Dr. Soares, who is a professor of homiletics and practical theology at the University of Chicago, has been conducting the daily morning services in Appleton Chapel this week. He is the author of several books, including "The Supreme Miracle and Other Sermons," and is nationally recognized as one of the greatest of American preachers.
He and Dr. Harry Emerson Fosdick, who spoke at Phillips Brooks House recently, are striving for a new religious leadership, and a new social program. Like Dr. Fosdick, Professor Soares was ordained a Baptist minister, but he has not been the center of the bitter struggle which has raged between the Modernists and Fundamentalists over the former. He has followed the controversy closely, however, and will probably bring out in his address tonight, the fact that religion and modern science can be harmoniized.
In the course of a noon-day address in King's Chapel yesterday Professor Soares clearly defined his position on the whole subject. He said, "It will be good to bring you something entirely new today--a new religion, a new social program, a new way to train children in righteousness, a new understanding of God.
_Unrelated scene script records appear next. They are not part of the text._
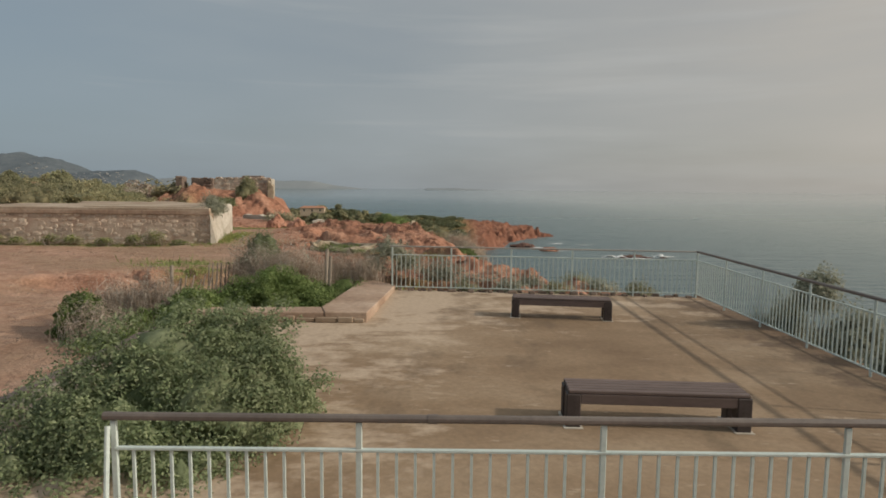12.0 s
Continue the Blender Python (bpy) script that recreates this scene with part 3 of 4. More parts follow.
gxs = np.concatenate([graded(-30, -10.2, 0.2, (-430, -30)), graded(-10, 6, 0.09, (-10, 6)), graded(6.2, 46, 0.22, (6.2, 78))])
gys = np.concatenate([graded(10, 15.8, 0.3, (-60, 10)), graded(16, 38, 0.09, (16, 38)), graded(38.15, 48, 0.14, (38.15, 48)), graded(48.2, 72, 0.2, (48.2, 72)), graded(72.25, 116, 0.25, (72.25, 116)), graded(116.4, 170, 0.4, (116.4, 440))])
GX, GY = np.meshgrid(gxs, gys)
GZ = land_height(GX, GY)
ground_mesh = sheet("ground", gxs, gys, GZ, GROUND)
in_dirt = inside(DIRT, GX, GY)
d_dirt, _ = line_dist(DIRT, GX, GY, True)
soil = np.where(in_dirt, np.clip(0.5 + d_dirt / 2.5, 0, 1), np.clip(0.5 - d_dirt / 2.5, 0, 0.5)) * sstep(70, 50, GY)
GRASS = [(-12.2, 41, 3.2, 1.6), (-11.0, 31.2, 0.9, 1.6), (-1.2, 24.2, 1.0, 0.7), (-9.5, 22.3, 1.6, 0.9), (3.2, 34.6, 0.9, 0.8), (-15, 28.6, 5.5, 0.7), (-3.0, 26.0, 0.9, 0.6),
         (-1.6, 16.6, 1.4, 1.0), (-24.5, 53, 2.5, 3.0), (-20, 33, 30, 0.01), (-8.2, 20.2, 0.8, 0.7), (10.5, 92, 4.5, 4.0), (8.5, 86, 3.0, 4.0), (-27, 58, 3, 3)]
grass = np.zeros(GX.shape)
for cx, cy, rx, ry in GRASS:
    grass = np.maximum(grass, np.exp(-((GX - cx) / rx) ** 2 - ((GY - cy) / ry) ** 2))
grass = np.maximum(grass, (0.25 + 0.5 * sstep(95, 125, GY)) * sstep(58, 75, GY) * sstep(-22, -34, GX))
soil = soil * (1 - np.exp(-((GX + 9.8) / 2.8) ** 2 - ((GY - 19.8 - 0.12 * (GX + 9)) / 0.9) ** 2))
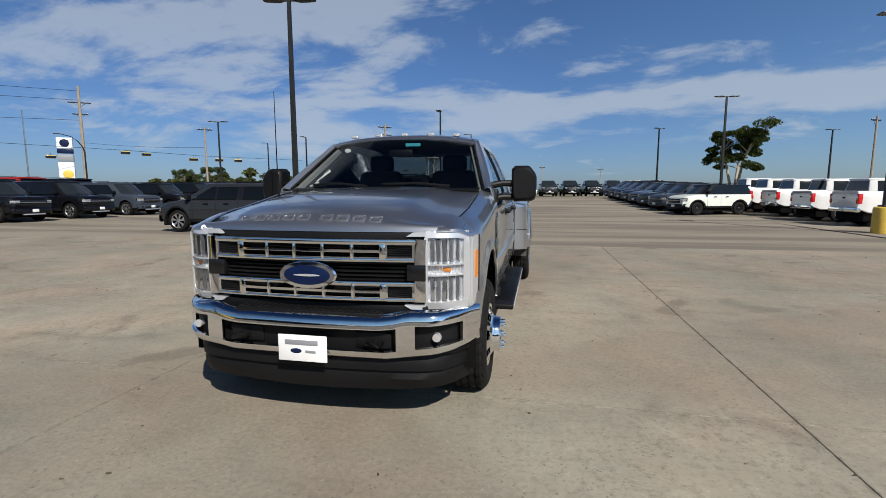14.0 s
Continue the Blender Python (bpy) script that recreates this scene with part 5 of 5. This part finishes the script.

The old is so tedious and commonplace."
The meeting which is the third of a series given this year under the auspices of the Undergraduate Speakers' Committee of Phillips Brooks House, will be open to all members of the University. The public will positively not be admitted, however, because the limited seating capacity of Peabody Hall has proved itself scarcely able to accommodate the large crowds which have thronged to the first two meetings of the series.